- [Dataset excerpt]:
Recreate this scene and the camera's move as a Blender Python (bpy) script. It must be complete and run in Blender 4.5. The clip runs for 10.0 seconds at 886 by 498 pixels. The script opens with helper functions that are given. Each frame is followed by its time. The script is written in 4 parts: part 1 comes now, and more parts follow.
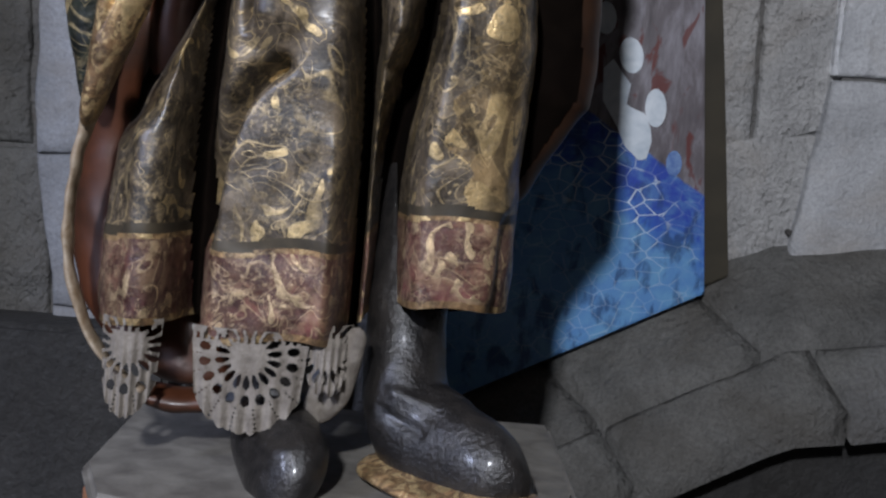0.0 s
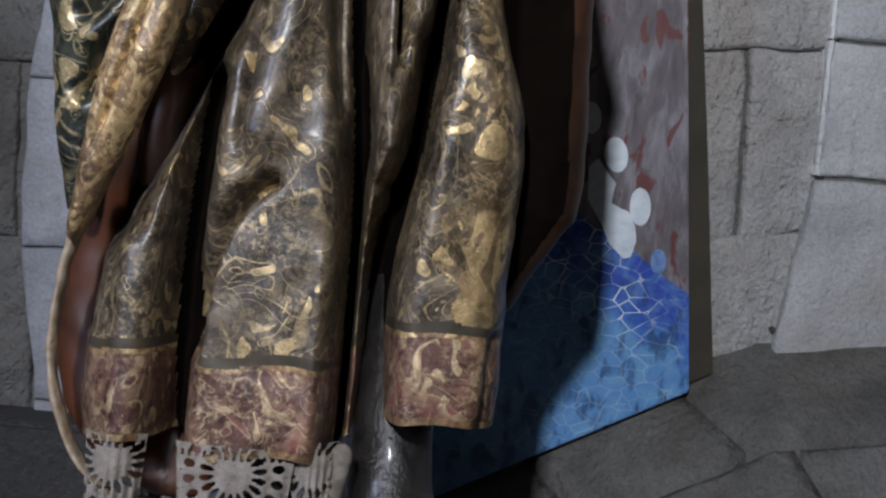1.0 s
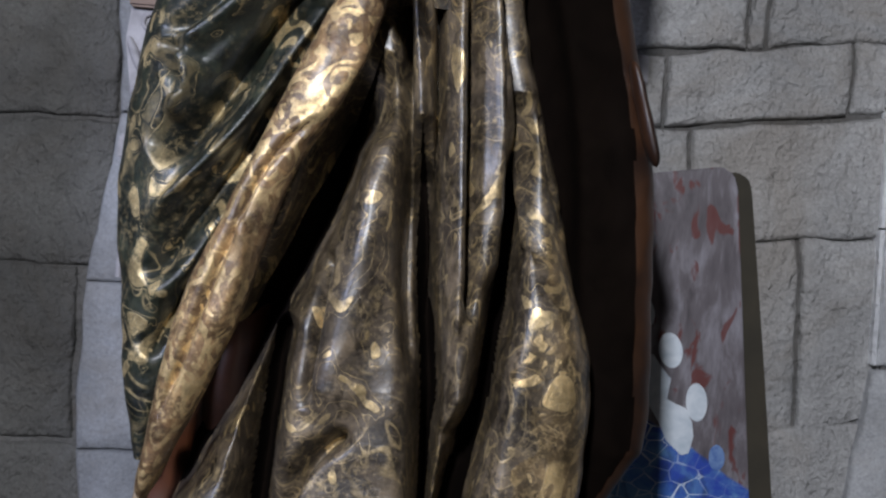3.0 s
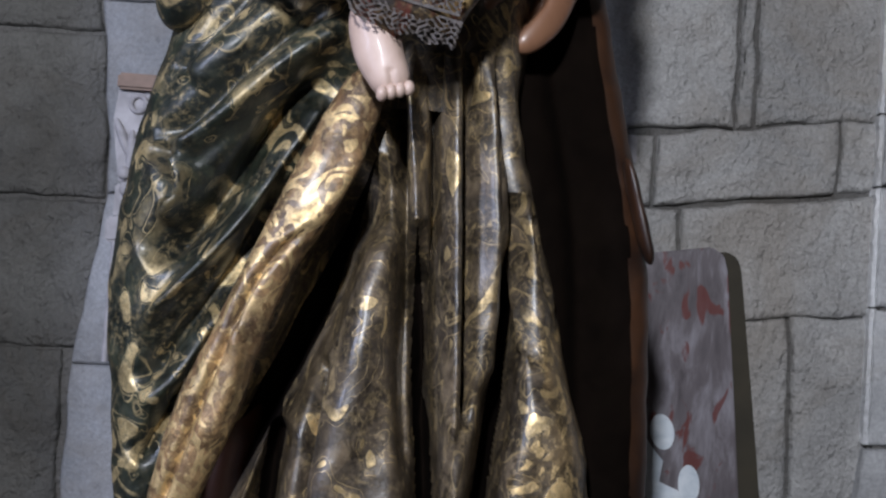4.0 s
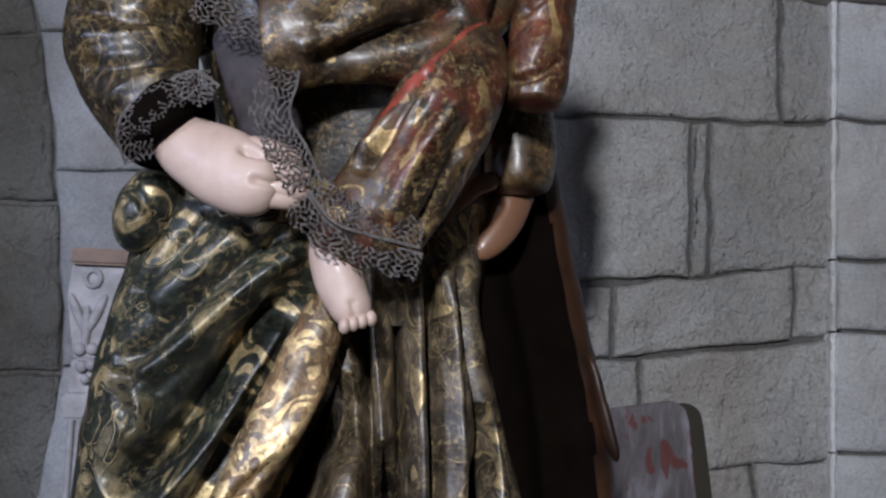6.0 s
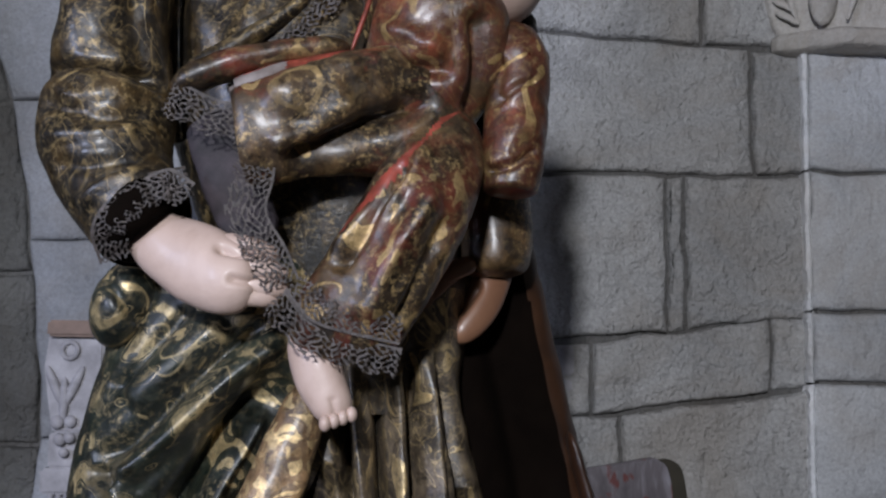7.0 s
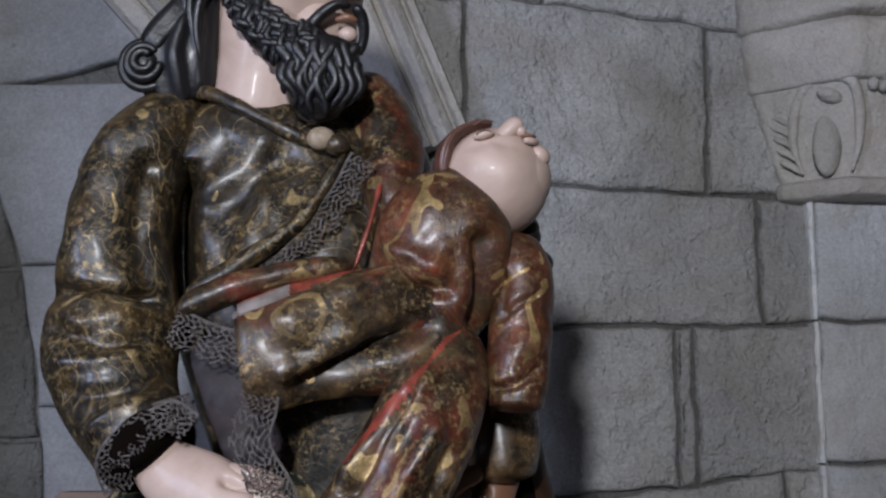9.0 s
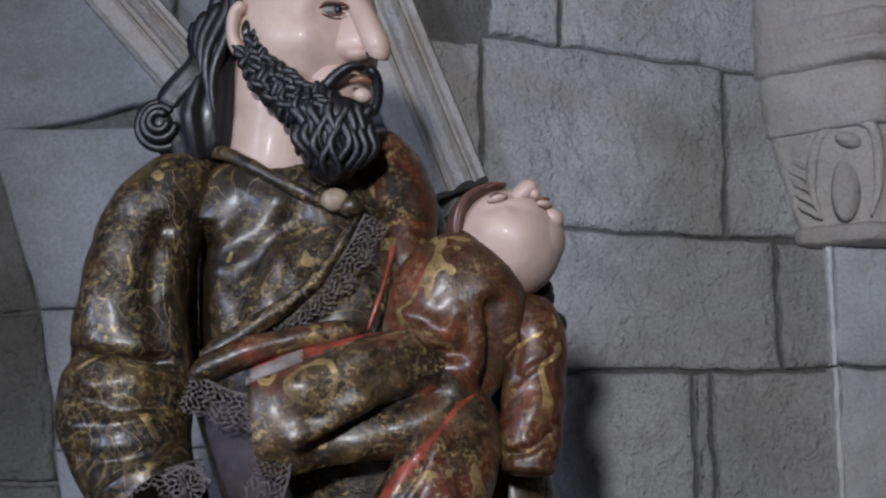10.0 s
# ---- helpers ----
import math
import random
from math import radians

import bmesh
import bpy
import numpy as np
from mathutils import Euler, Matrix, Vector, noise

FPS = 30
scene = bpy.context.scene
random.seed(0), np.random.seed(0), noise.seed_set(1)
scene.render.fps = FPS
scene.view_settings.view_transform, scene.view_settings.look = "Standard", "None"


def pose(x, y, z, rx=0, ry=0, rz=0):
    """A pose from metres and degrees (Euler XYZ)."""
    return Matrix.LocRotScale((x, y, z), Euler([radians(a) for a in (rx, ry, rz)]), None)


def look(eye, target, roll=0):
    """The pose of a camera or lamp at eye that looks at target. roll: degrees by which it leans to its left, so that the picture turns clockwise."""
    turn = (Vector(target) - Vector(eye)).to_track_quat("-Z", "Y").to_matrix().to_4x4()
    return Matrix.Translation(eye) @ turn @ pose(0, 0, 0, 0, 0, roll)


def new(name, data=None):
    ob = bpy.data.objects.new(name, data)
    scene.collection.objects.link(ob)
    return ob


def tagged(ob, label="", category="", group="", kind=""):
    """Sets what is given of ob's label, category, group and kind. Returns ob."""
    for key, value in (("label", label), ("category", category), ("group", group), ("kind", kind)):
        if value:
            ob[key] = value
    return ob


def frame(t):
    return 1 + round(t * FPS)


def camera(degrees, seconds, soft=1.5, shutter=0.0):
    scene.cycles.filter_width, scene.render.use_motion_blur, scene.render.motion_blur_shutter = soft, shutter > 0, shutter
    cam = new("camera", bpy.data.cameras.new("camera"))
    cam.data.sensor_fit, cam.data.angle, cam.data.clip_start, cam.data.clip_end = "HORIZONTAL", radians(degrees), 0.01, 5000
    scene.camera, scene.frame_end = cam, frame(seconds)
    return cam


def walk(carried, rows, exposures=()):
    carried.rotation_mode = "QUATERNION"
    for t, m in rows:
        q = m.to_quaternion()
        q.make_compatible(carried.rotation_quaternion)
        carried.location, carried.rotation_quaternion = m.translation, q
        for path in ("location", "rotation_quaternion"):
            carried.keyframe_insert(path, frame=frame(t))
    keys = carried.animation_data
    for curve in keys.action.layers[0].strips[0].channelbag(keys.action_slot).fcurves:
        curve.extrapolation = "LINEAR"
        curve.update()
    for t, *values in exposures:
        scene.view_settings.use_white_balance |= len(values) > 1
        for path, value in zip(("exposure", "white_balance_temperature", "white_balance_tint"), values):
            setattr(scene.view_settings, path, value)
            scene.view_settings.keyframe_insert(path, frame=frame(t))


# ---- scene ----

- [Directions]: Copy the listing in full and without alteration, omitting every picture.

- [Complete output]:
Recreate this scene and the camera's move as a Blender Python (bpy) script. It must be complete and run in Blender 4.5. The clip runs for 10.0 seconds at 886 by 498 pixels. The script opens with helper functions that are given. Each frame is followed by its time. The script is written in 4 parts: part 1 comes now, and more parts follow.
0.0 s
1.0 s
3.0 s
4.0 s
6.0 s
7.0 s
9.0 s
10.0 s
# ---- helpers ----
import math
import random
from math import radians

import bmesh
import bpy
import numpy as np
from mathutils import Euler, Matrix, Vector, noise

FPS = 30
scene = bpy.context.scene
random.seed(0), np.random.seed(0), noise.seed_set(1)
scene.render.fps = FPS
scene.view_settings.view_transform, scene.view_settings.look = "Standard", "None"


def pose(x, y, z, rx=0, ry=0, rz=0):
    """A pose from metres and degrees (Euler XYZ)."""
    return Matrix.LocRotScale((x, y, z), Euler([radians(a) for a in (rx, ry, rz)]), None)


def look(eye, target, roll=0):
    """The pose of a camera or lamp at eye that looks at target. roll: degrees by which it leans to its left, so that the picture turns clockwise."""
    turn = (Vector(target) - Vector(eye)).to_track_quat("-Z", "Y").to_matrix().to_4x4()
    return Matrix.Translation(eye) @ turn @ pose(0, 0, 0, 0, 0, roll)


def new(name, data=None):
    ob = bpy.data.objects.new(name, data)
    scene.collection.objects.link(ob)
    return ob


def tagged(ob, label="", category="", group="", kind=""):
    """Sets what is given of ob's label, category, group and kind. Returns ob."""
    for key, value in (("label", label), ("category", category), ("group", group), ("kind", kind)):
        if value:
            ob[key] = value
    return ob


def frame(t):
    return 1 + round(t * FPS)


def camera(degrees, seconds, soft=1.5, shutter=0.0):
    scene.cycles.filter_width, scene.render.use_motion_blur, scene.render.motion_blur_shutter = soft, shutter > 0, shutter
    cam = new("camera", bpy.data.cameras.new("camera"))
    cam.data.sensor_fit, cam.data.angle, cam.data.clip_start, cam.data.clip_end = "HORIZONTAL", radians(degrees), 0.01, 5000
    scene.camera, scene.frame_end = cam, frame(seconds)
    return cam


def walk(carried, rows, exposures=()):
    carried.rotation_mode = "QUATERNION"
    for t, m in rows:
        q = m.to_quaternion()
        q.make_compatible(carried.rotation_quaternion)
        carried.location, carried.rotation_quaternion = m.translation, q
        for path in ("location", "rotation_quaternion"):
            carried.keyframe_insert(path, frame=frame(t))
    keys = carried.animation_data
    for curve in keys.action.layers[0].strips[0].channelbag(keys.action_slot).fcurves:
        curve.extrapolation = "LINEAR"
        curve.update()
    for t, *values in exposures:
        scene.view_settings.use_white_balance |= len(values) > 1
        for path, value in zip(("exposure", "white_balance_temperature", "white_balance_tint"), values):
            setattr(scene.view_settings, path, value)
            scene.view_settings.keyframe_insert(path, frame=frame(t))


# ---- scene ----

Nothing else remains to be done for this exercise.